DSW’s algorithm is used in the mark phase of garbage collection. It traverses and marks all reachable data in constant space.

https://inst.eecs.berkeley.edu/~cs61bl/r//cur/graphs/garbage...


This feels like the other end of a debate. Moving from immutable structures to hyper optimized traversal of mutable data. :)

Does remind me of threaded trees. Stackless traversal is a fun topic.


My favorite paper on zippers (and one of my favorite papers in general) is Norman Ramsey’s and Joao Dias’s „An Applicative Control-Flow Graph Based on Huet’s Zipper“

https://www.cs.tufts.edu/~nr/pubs/zipcfg.pdf

In section 5 they say their zipper turned out to be a little bit faster than the imperative version (they use Ocaml). And the resulting code is simpler and less buggy than the imperative one (section 6.3).


Thanks for the link! Added to my reading list. :)

I confess I'm always wary of reimplementations and claims of improvement. Still, this is exactly what I asked for, thanks! I'm looking forward to finding where I'm wrong.

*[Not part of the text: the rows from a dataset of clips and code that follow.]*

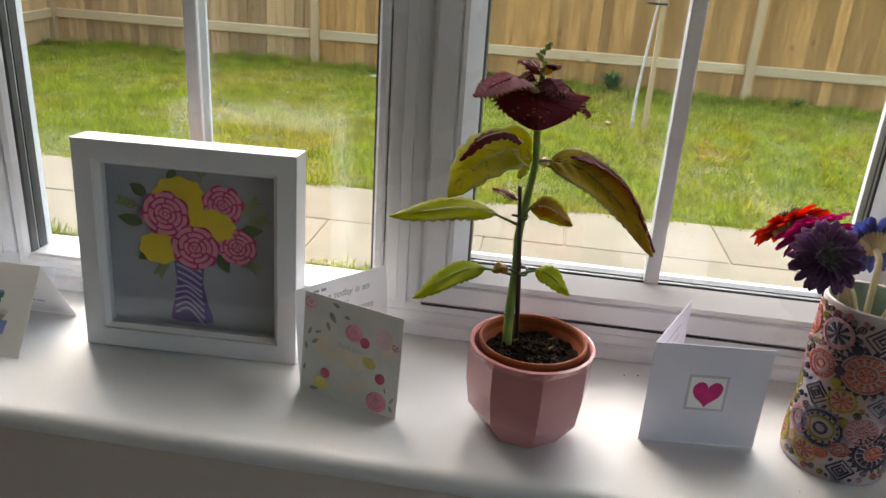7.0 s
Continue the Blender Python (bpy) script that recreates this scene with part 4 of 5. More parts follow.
def box_frame():
    """White shadow-box frame with a cut-paper bouquet, standing on the sill."""
    W, H, D = 0.2497, 0.2440, 0.036
    t = tagged(empty("shadow_box_frame", pose(-0.9505, 0.1795, SILL + 0.0015, -2.6, 0, 2.5)), "white deep box frame with a cut-paper bouquet behind glass", "picture frame")
    bm = bmesh.new()
    prof = [(0.0, D), (0.0, 0.0006), (0.0006, 0.0), (0.0214, 0.0), (0.0220, 0.0006), (0.0222, 0.004), (0.0272, 0.0075), (0.0275, 0.010), (0.0205, 0.012), (0.0205, D)]
    ring_sweep(bm, 0, W, 0, H, prof)
    part("frame", bm, M_FRAMEW, t)
    part("glass", box(0.021, W - 0.021, 0.0101, 0.0118, 0.021, H - 0.021), M_PICGLASS, t).visible_shadow = False
    part("mount", box(0.0206, W - 0.0206, 0.030, 0.033, 0.0206, H - 0.0206), M_MOUNT, t, "grey-white backing card")
    part("back_board", box(0.0206, W - 0.0206, 0.0335, D - 0.0005, 0.0206, H - 0.0206), M_PINE, t)
    face = empty("bouquet")
    face.parent = t
    face.matrix_basis = pose(0, 0.0298, 0, 90, 0, 0)
    S = 0.001

    def layer(name, polys, mat, height, thick=0.0005):
        ob = decal(name, [[(x * S, y * S * 0.965) for x, y in q] for q in polys], mat, face, 1, thick=thick)
        ob.location.z = height * S
        return ob

    def scallop(cx, cy, rx, ry, lobes, rot=0, amp=0.06, n=60):
        out = []
        for k in range(n):
            a = 2 * math.pi * k / n
            r = 1 + amp * math.sin(lobes * a + rot)
            out.append((cx + rx * r * math.cos(a), cy + ry * r * math.sin(a)))
        return out

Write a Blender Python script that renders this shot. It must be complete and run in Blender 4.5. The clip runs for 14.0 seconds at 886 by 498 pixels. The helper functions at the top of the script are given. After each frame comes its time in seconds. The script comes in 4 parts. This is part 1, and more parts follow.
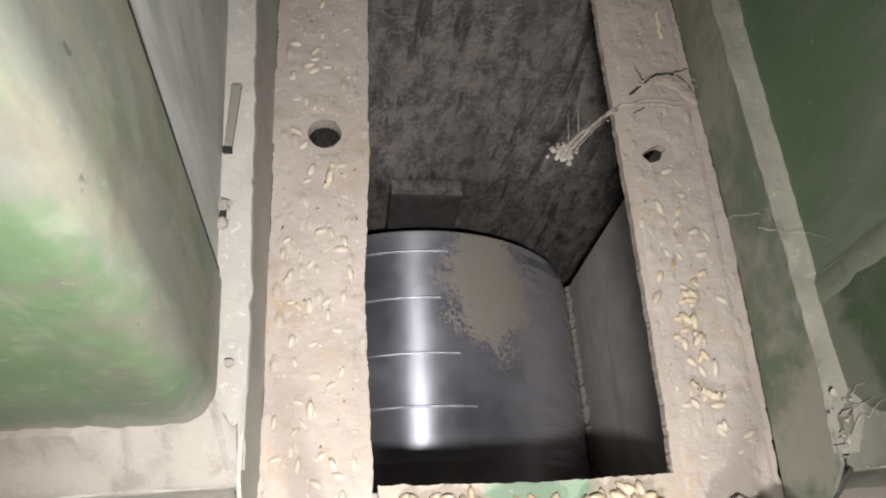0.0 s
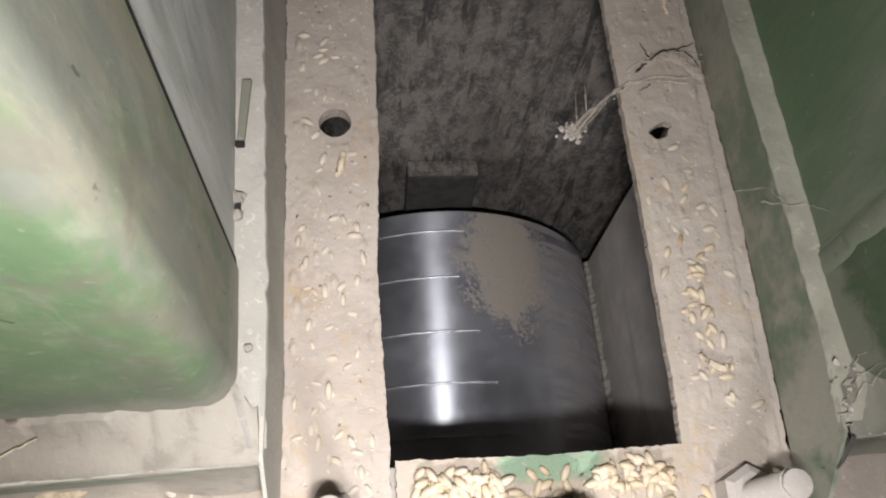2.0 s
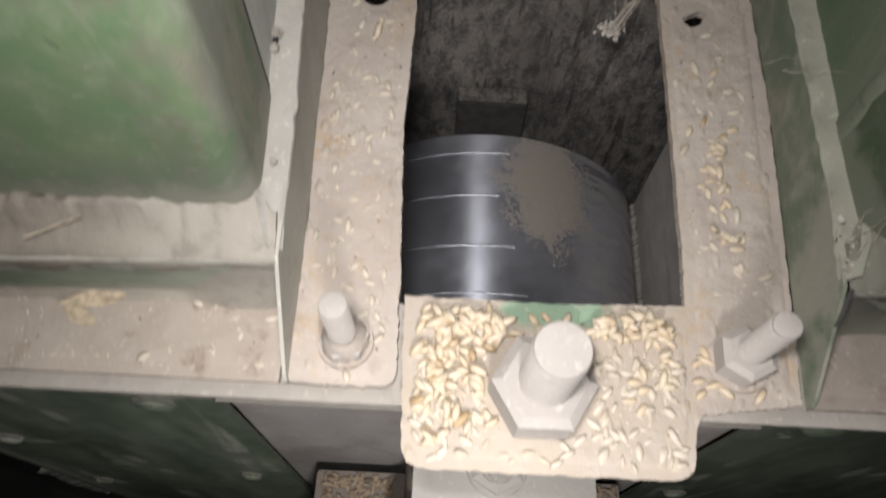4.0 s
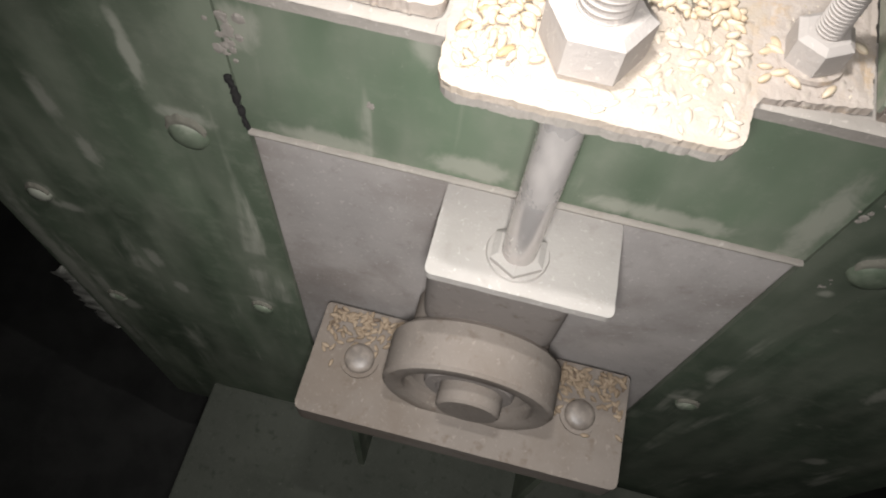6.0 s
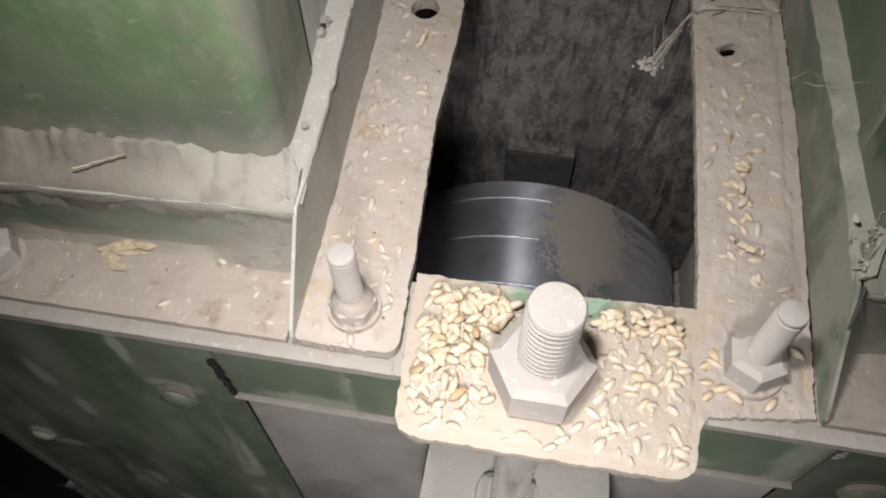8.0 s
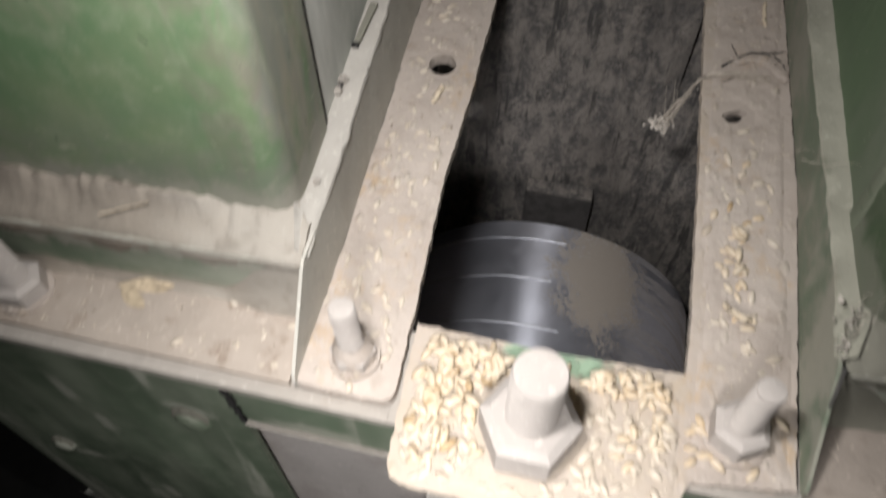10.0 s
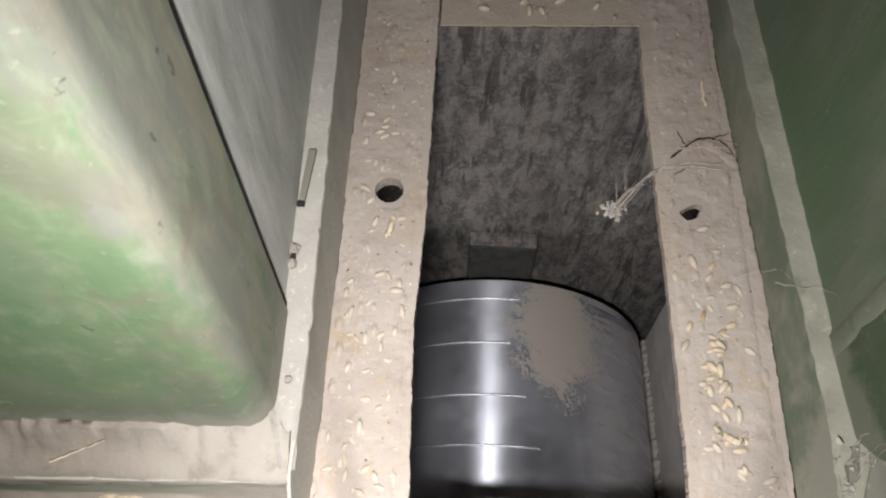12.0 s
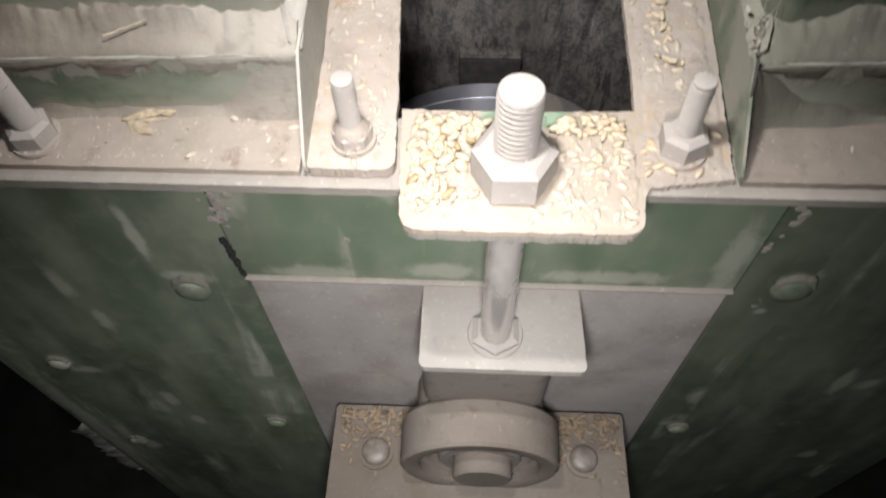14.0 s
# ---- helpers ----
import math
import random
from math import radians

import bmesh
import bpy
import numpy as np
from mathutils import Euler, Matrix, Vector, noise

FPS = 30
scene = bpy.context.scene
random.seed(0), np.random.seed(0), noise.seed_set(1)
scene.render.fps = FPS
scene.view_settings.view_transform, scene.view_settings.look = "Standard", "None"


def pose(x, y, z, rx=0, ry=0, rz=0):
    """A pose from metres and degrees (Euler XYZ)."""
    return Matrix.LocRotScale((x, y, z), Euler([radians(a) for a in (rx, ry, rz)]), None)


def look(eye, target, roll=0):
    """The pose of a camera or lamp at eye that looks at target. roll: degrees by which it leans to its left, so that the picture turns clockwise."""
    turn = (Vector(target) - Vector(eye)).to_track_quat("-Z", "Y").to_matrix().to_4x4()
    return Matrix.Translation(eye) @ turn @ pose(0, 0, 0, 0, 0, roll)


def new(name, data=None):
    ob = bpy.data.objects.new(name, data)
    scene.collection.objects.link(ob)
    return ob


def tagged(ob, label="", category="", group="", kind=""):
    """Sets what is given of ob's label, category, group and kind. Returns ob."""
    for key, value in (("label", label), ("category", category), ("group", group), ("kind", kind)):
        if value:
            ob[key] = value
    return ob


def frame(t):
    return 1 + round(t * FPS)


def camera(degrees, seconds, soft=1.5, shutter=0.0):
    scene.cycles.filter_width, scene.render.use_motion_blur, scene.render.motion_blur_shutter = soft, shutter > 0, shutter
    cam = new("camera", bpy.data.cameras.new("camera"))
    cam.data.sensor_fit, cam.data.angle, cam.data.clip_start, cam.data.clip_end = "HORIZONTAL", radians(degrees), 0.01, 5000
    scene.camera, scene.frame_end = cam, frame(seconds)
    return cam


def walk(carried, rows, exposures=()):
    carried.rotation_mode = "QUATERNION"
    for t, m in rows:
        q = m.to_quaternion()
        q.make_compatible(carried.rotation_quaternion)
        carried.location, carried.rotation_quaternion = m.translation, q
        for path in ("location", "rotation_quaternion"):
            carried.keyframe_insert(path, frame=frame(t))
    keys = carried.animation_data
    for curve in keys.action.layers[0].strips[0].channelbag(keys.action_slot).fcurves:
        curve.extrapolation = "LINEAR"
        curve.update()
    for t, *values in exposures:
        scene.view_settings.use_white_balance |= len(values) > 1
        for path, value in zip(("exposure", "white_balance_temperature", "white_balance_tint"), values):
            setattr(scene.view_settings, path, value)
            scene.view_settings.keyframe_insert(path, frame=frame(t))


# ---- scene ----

I don't know this for certain, but if you have immutable data structures then zippers are kind of a requirement. Many immutable data structures also have a hashing system built into them that generates a hash based on their content. So, if you have a data structure with a hash, one thing you can do that is convenient is compare just the hashes of two data structures to determine if they are equal. This is much faster than having to parse the entire data structure recursively.

Might be useful for things that are often compared, like for instance the React virtual DOM.


That tracks my understanding, regarding this being a bit required with immutable structures.

The hash idea works even in mutable land. There are obvious caveats to not mutating data in race related scenarios. But often snapshots and other "freeze" based ideas are just as workable as moving entirely to alternatives.


> The hash idea works even in mutable land

Uh, how? Other than removing it from the dictionary, mutating it then adding it back.


So long as you don't store things in such a way that you can't tell derived and stale data from new, the idea works exactly the same?

I fully grant that immutable structures take away the concerns over data being coherent together. Such that it's easy to do without worrying about someone changing the data under you.

Oddly, it can sometimes make it even harder to know that data is stale. Since updating a small part can devolve into a chore. Still fully agreed that that is the best default position.